Krakowianie, którzy zagrali o wiele lepiej niż przed tygodniem w meczu z GKS-cm narzucili od początku spotkania silne tempo i przeważali do momentu stracenia bramki. O losach meczu zadecydował rzut rożny podyktowany przez arbitra w 39 min., który podobnie jak wiele innych decyzji sędziowskich był „ukłonem” w stronę bytomian.
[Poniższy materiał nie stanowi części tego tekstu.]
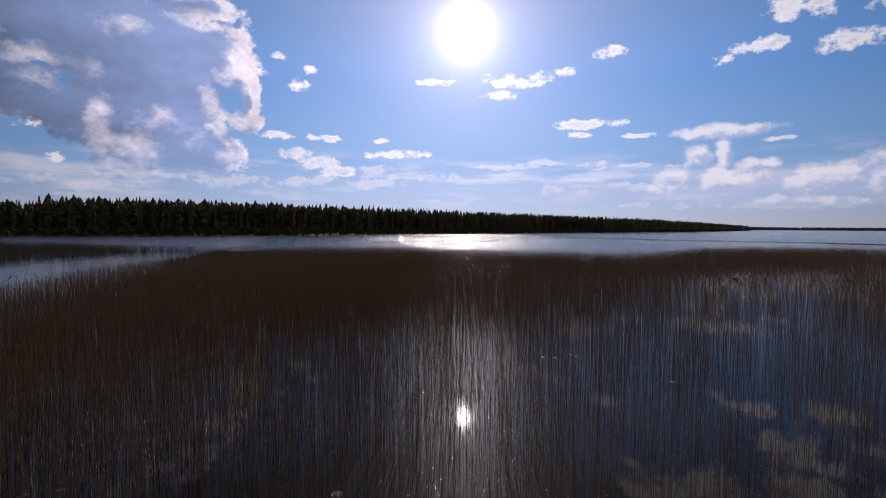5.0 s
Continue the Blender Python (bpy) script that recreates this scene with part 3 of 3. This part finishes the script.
def woods(name, line, start, offsets, step, mat, height, label, wide=0.12, tiers=8, sides=8, rounded=0.35, jitter=4.0, spread=(0.86, 1.06)):
    """A wood too deep to count: spires and round heads of overlapping ragged branch whorls, dense to the ground."""
    r = np.random.default_rng(29)
    p, n, s = along(line, 1.0)
    roots = []
    for offset in offsets:
        at = start
        while at < len(p):
            i = int(at)
            dist = math.hypot(*p[i])
            off = offset + r.uniform(-1, 1) * jitter
            x, y = p[i] + n[i] * off
            h = height * r.uniform(*spread) * (0.86 if p[i][1] < 170 else 1.0)
            roots.append((x, y, shore_height(max(off, 0)), h, r.uniform() < (max(rounded, 0.7) if p[i][1] < 300 else rounded)))
            at += step * (1 if dist < 650 else 2.0 if dist < 1200 else 3.5) * r.uniform(0.6, 1.4)
    roots = np.array(roots)
    m = len(roots)
    k = (np.arange(tiers)[None] + r.uniform(-0.3, 0.3, (m, tiers))) / tiers      # foot of each whorl
    k = np.clip(k, 0, 0.93)
    heads = roots[:, 4][:, None] > 0
    prof = np.where(heads, np.sqrt(np.clip(1 - (k * 1.12 - 0.2) ** 2, 0.05, 1)) * (1 - 0.35 * k ** 4), 0.08 + 0.92 * (1 - k) ** 0.8)
    h = roots[:, 3][:, None]
    w = h * wide * r.uniform(0.8, 1.3, (m, 1)) * np.where(heads, 1.15, 1.0)
    rad = w * prof * r.uniform(0.8, 1.2, (m, tiers))
    rise = h * np.where(heads, 1.5, 2.1) / tiers * r.uniform(0.8, 1.2, (m, tiers))
    foot = roots[:, 2:3] + h * 0.94 * k
    tip = np.minimum(foot + rise, roots[:, 2:3] + h * np.where(heads, r.uniform(0.9, 1.0, (m, tiers)), 1.0))
    lean = r.normal(0, 0.06, (m, tiers, 2)) * w[..., None]
    a = 2 * math.pi * np.arange(sides)[None, None] / sides + r.uniform(0, 6.28, (m, tiers, 1))
    ray = rad[..., None] * np.where(np.arange(sides) % 2, 0.62, 1.0) * r.uniform(0.75, 1.25, (m, tiers, sides))
    droop = r.normal(0, 0.16, (m, tiers, sides)) * rise[..., None]
    cx = roots[:, :1] + lean[..., 0]
    cy = roots[:, 1:2] + lean[..., 1]
    ring = np.stack([cx[..., None] + ray * np.cos(a), cy[..., None] + ray * np.sin(a), foot[..., None] + droop], -1)
    apex = np.stack([cx, cy, tip], -1)[:, :, None]
    verts = np.concatenate([apex, ring], 2).reshape(-1, 3)
    f = np.array([(0, 1 + q, 1 + (q + 1) % sides) for q in range(sides)])
    faces = (np.arange(m * tiers)[:, None, None] * (sides + 1) + f[None]).reshape(-1, 3)
    return tagged(link(name, quick_mesh(name, verts, faces, True), mat), label, "forest", kind="stuff")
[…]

W Wiśle na dobre noty zasłużyli:; bramkarz Stroniarz, który popisał się kilkoma udanymi paradami przy obronie strzałów Liberdy, Krasuckiego i Musiała, oraz Polak, Sykta i Skupnik w ataku.


Gazeta Krakowska. 1967, nr 68 (20 III) nr 5935

Polonia Bytom — Wisła 1:0 (1:0)

To było szczęśliwe zwycięstwo gospodarzy i te słowa powinny skwitować całe to spotkanie. Piłkarze Wisły od pierwszych minut meczu narzucili ostre tempo, oni dyktowali grę i mieli szereg szans na zdobycie bramki. Już w 5 min. gry Kawula oddał silny strzał na bramkę Brola i kiedy zdawało się, że piłka ugrzęźnie w siatce, trafiła niestety w słupek. Były i dalsze okazje do zdobycia bramki. Strzały Sykty, Skupnika czy Polaka były jednak niecelne. W 31 min. znów Kawula popisał się z odległości ok.

15 m rzutem wolnym, ale piłka przechodzi nad poprzeczkę.

Właśnie w okresie przewagi zespołu krakowskiego piłkarze Wisły tracą w 30 min. gry bramkę.

Po rzucie rożnym otrzymuje piłkę Janik z Polonii, który zdobywa — jak się okazało — jedyną bramkę meczu. Od momentu zdobycia bramki gospodarze poderwali się do żywszej akcji.

Po zmianie stron Liberda I Krasucki z Polonii inicjują szereg udanych akcji, wykazują dużo inwencji, stąd bramkarz krakowskiego zespołu jest często zatrudniany, ale wywiązuje się z zadania bez zarzutu. Była jeszcze szansa dla Wisły, gdy w 80 min. gry Skupnik w dogodnej sytuacji strzelił niecelnie.

WISŁA: Stroniarz, Monica, Kawula, Budka, Kotlarczyk, Wójcik, Lendzion (Gach), Sykta, Polak, Studnicki, Skupnik. Spotkanie sędziował p. Kacprzak z Warszawy.